Spotlight–This movie is about heroes. The journalist showcased in the film are heroes because they dug and dug and dug until they uncovered the travesty taking place in the Roman Catholic Church.  I know from personal experience that there are sexual predators that find their way into churches (and schools, civic organizations, etc…), but the cover-up is what this story is mostly about. This movie does a fantastic job of dealing with a difficult subject in an outstanding way. I believe, in a certain way, it is the kind of film that all church-going people should watch.

The Martian–A fun movie, but not as good as the book. Particularly, it is not as funny as the book. The MC, Mark Watney, was much funnier in print than on film. The movie is a great science fiction film, but I don’t know if it rises to the quality of great film. Two bonus items on this movie: Bonus one–Matt Damon keeps getting stuck somewhere and Hollywood has spent a lot of money bringing him home (click here for proof) Bonus two–It really irked me how much of the story they gave away in the trailer for this film. Hollywood, please try not to tell the whole story in the thirty minute trailer.

The Big Short–Unless you are an unscrupulous banker or financial adviser, this film will make you angry.
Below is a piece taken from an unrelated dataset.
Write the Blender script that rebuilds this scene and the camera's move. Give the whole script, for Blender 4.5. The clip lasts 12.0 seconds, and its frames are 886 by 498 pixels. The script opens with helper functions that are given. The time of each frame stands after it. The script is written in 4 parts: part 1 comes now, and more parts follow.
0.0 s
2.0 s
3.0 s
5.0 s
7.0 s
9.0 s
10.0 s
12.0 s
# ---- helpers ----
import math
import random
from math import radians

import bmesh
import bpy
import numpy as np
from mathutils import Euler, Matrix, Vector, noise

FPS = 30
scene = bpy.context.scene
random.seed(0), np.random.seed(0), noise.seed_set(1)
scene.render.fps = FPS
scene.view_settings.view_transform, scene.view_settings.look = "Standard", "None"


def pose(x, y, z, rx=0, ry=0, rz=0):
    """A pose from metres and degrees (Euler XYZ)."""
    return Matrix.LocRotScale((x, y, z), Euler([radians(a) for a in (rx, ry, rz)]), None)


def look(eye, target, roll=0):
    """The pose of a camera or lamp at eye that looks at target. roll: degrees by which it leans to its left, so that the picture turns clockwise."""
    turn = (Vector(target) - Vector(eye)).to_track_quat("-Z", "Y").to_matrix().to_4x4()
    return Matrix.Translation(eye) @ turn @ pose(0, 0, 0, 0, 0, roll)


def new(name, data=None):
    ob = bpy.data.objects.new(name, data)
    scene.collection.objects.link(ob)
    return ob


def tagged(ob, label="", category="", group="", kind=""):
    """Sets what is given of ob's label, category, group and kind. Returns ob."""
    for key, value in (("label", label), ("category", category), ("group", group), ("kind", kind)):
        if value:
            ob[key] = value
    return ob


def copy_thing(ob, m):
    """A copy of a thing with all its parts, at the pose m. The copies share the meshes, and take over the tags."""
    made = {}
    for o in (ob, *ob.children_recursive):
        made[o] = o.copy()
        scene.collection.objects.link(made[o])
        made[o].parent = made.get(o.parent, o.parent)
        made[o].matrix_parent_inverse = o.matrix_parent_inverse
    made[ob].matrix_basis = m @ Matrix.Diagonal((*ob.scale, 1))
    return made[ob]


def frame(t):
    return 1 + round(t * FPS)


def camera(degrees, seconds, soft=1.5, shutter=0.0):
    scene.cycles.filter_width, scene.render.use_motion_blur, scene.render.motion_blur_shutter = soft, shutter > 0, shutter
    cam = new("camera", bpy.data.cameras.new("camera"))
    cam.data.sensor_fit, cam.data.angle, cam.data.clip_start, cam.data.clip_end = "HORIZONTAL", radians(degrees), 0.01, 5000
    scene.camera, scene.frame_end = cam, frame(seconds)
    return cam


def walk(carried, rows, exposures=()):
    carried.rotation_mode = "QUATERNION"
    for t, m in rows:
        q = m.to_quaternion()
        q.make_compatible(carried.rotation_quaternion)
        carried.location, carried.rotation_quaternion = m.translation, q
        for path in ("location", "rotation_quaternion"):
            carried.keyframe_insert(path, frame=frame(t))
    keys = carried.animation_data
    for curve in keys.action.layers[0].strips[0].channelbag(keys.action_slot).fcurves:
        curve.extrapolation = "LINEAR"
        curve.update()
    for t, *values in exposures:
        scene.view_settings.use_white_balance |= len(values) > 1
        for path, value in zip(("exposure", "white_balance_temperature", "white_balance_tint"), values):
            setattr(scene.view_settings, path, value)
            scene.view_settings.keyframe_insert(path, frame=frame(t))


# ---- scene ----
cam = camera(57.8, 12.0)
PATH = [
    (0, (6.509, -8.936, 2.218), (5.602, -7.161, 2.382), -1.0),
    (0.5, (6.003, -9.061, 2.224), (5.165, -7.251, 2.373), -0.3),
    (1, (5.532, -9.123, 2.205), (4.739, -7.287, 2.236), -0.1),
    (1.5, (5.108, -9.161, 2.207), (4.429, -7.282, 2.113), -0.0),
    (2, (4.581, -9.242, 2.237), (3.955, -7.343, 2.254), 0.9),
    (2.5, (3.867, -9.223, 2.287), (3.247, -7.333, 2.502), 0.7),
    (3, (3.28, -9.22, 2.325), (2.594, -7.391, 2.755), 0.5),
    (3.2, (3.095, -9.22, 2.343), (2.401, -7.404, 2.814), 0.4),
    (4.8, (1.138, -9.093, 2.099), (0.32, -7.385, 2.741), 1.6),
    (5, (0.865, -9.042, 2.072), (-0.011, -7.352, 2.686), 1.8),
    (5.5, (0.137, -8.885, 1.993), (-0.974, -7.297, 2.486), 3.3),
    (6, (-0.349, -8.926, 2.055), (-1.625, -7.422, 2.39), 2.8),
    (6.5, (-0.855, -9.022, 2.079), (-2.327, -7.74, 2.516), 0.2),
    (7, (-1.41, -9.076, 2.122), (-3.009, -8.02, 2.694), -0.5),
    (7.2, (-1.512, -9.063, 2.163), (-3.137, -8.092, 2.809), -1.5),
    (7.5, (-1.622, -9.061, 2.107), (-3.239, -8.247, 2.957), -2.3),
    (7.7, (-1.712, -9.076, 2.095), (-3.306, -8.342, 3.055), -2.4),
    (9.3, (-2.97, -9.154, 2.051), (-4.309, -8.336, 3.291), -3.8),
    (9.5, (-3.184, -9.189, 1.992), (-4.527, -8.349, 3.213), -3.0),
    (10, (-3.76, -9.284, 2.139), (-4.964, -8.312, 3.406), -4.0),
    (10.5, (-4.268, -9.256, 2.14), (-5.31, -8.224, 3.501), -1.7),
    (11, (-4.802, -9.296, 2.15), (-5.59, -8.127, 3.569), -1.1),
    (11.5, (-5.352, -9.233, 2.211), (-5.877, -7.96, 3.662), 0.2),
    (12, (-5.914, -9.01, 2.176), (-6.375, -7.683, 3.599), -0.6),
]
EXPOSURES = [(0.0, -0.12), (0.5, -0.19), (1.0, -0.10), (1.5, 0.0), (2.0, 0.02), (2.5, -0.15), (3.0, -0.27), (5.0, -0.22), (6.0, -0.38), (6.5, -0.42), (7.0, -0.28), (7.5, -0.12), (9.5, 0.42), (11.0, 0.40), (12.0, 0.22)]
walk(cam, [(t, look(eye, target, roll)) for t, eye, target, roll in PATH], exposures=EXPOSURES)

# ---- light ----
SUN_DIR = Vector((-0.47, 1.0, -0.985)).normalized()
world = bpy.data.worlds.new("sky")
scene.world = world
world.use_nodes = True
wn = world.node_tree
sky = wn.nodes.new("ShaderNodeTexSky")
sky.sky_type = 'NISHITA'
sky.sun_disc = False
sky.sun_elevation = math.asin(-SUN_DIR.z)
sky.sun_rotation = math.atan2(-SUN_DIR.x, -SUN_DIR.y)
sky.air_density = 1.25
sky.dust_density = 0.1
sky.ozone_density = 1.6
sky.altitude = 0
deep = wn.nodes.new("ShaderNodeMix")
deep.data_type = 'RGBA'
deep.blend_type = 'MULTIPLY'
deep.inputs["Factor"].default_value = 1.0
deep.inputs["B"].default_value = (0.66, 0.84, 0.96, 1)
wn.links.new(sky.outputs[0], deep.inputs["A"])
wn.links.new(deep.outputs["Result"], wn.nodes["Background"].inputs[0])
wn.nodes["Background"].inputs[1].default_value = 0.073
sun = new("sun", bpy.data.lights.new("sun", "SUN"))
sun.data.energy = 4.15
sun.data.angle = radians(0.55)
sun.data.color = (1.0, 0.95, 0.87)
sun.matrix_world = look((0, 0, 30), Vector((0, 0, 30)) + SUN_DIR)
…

This movie takes the job of exposing the excesses of Wall Street with zeal. The acting is brilliant–particularly Steve Carell and Christian Bale–and the script is crisp enough to keep people engaged in what could otherwise be glassy-eyed mumbo jumbo. A special part of this movie is the way it intentionally breaks the fourth wall in order to take a moment to explain something. It is a clever method of exposition.

Room–Brie Larson and Jacob Tremblay are fantastic. The movie is gut wrenching, the plot is horrifying, and the characters are authentically tragic. It comes at you in two acts–and without giving anything away, the second act, though less tense, is the best and bravest part.

Brooklyn–This movie has everything. It is an immigrants tale, but it is the story of all of us insofar as it follows a young woman who works through a changing cultural environment, falls in love, matures, and then must face her past and choose.  This is the kind of movie you want to watch with someone you love. Religion, ethnicity, soci0-economic, immigration, and coming-of-age are all deliciously treated through very complex characters.

Summary–None of these movies are duds (unlike several of the previous years) and all of them are interesting. I am not certain all of them are worthy of their nomination, but none of them are a complete waste of time. Each movie is for mature audiences, and none, in my opinion, are appropriate for children under fifteen.